# Stated problem:
Quote the listing in full, exactly as given, minus any pictures.

-- start of Data records --

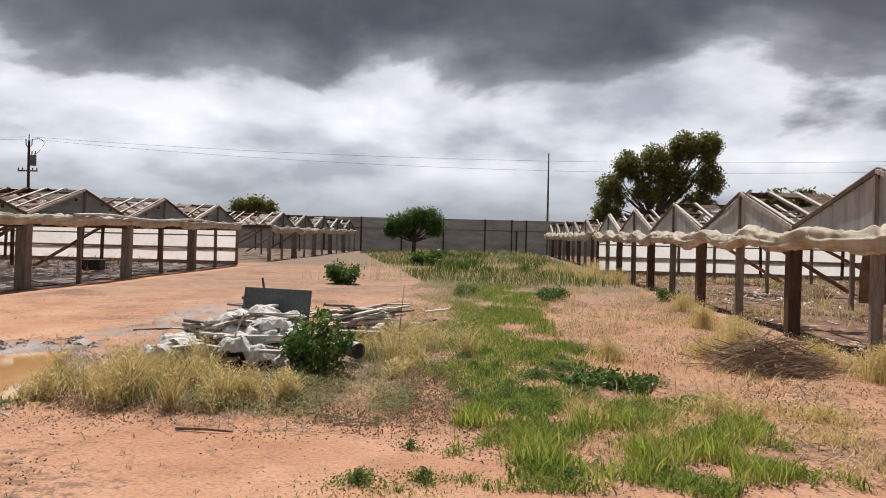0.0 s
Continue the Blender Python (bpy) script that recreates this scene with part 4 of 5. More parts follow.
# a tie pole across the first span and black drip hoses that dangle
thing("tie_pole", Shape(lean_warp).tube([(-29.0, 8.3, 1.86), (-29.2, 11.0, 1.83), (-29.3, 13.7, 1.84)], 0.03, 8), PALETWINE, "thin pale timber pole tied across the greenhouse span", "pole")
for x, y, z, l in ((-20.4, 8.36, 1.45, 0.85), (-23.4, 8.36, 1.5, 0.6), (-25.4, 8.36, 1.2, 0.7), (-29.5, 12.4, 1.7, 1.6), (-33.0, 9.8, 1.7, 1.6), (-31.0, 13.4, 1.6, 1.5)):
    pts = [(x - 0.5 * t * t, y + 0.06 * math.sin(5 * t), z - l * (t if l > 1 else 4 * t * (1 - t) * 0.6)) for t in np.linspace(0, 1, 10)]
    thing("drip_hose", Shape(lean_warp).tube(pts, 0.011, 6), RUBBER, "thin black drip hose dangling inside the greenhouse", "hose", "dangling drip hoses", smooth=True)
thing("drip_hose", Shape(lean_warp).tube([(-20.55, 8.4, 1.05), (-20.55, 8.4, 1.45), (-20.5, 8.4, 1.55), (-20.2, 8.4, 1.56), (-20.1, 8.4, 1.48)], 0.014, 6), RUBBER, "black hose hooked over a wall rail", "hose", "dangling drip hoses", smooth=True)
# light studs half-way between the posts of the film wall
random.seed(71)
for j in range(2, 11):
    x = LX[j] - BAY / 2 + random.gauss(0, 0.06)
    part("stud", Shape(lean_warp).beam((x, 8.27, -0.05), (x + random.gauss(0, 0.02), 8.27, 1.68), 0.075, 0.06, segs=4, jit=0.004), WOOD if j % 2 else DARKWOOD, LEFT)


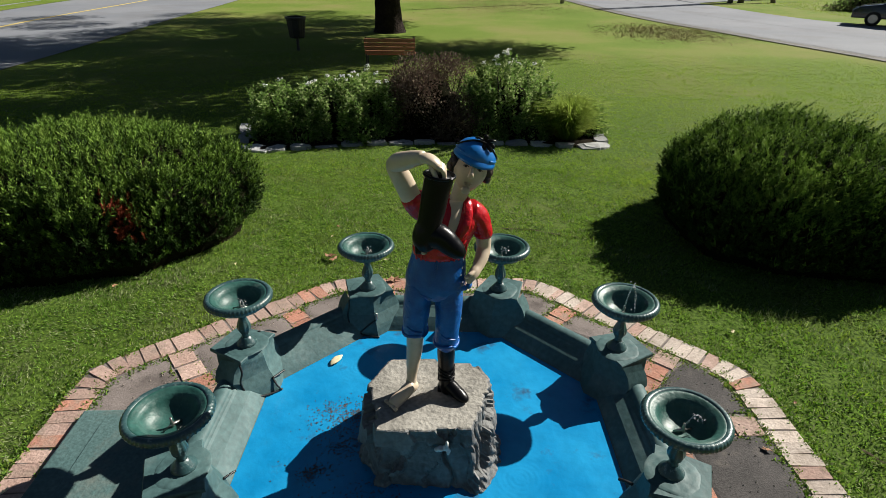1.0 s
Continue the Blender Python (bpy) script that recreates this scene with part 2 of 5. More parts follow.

-- end of Data records --

# Solution:
0.0 s
Continue the Blender Python (bpy) script that recreates this scene with part 4 of 5. More parts follow.
# a tie pole across the first span and black drip hoses that dangle
thing("tie_pole", Shape(lean_warp).tube([(-29.0, 8.3, 1.86), (-29.2, 11.0, 1.83), (-29.3, 13.7, 1.84)], 0.03, 8), PALETWINE, "thin pale timber pole tied across the greenhouse span", "pole")
for x, y, z, l in ((-20.4, 8.36, 1.45, 0.85), (-23.4, 8.36, 1.5, 0.6), (-25.4, 8.36, 1.2, 0.7), (-29.5, 12.4, 1.7, 1.6), (-33.0, 9.8, 1.7, 1.6), (-31.0, 13.4, 1.6, 1.5)):
    pts = [(x - 0.5 * t * t, y + 0.06 * math.sin(5 * t), z - l * (t if l > 1 else 4 * t * (1 - t) * 0.6)) for t in np.linspace(0, 1, 10)]
    thing("drip_hose", Shape(lean_warp).tube(pts, 0.011, 6), RUBBER, "thin black drip hose dangling inside the greenhouse", "hose", "dangling drip hoses", smooth=True)
thing("drip_hose", Shape(lean_warp).tube([(-20.55, 8.4, 1.05), (-20.55, 8.4, 1.45), (-20.5, 8.4, 1.55), (-20.2, 8.4, 1.56), (-20.1, 8.4, 1.48)], 0.014, 6), RUBBER, "black hose hooked over a wall rail", "hose", "dangling drip hoses", smooth=True)
# light studs half-way between the posts of the film wall
random.seed(71)
for j in range(2, 11):
    x = LX[j] - BAY / 2 + random.gauss(0, 0.06)
    part("stud", Shape(lean_warp).beam((x, 8.27, -0.05), (x + random.gauss(0, 0.02), 8.27, 1.68), 0.075, 0.06, segs=4, jit=0.004), WOOD if j % 2 else DARKWOOD, LEFT)


1.0 s
Continue the Blender Python (bpy) script that recreates this scene with part 2 of 5. More parts follow.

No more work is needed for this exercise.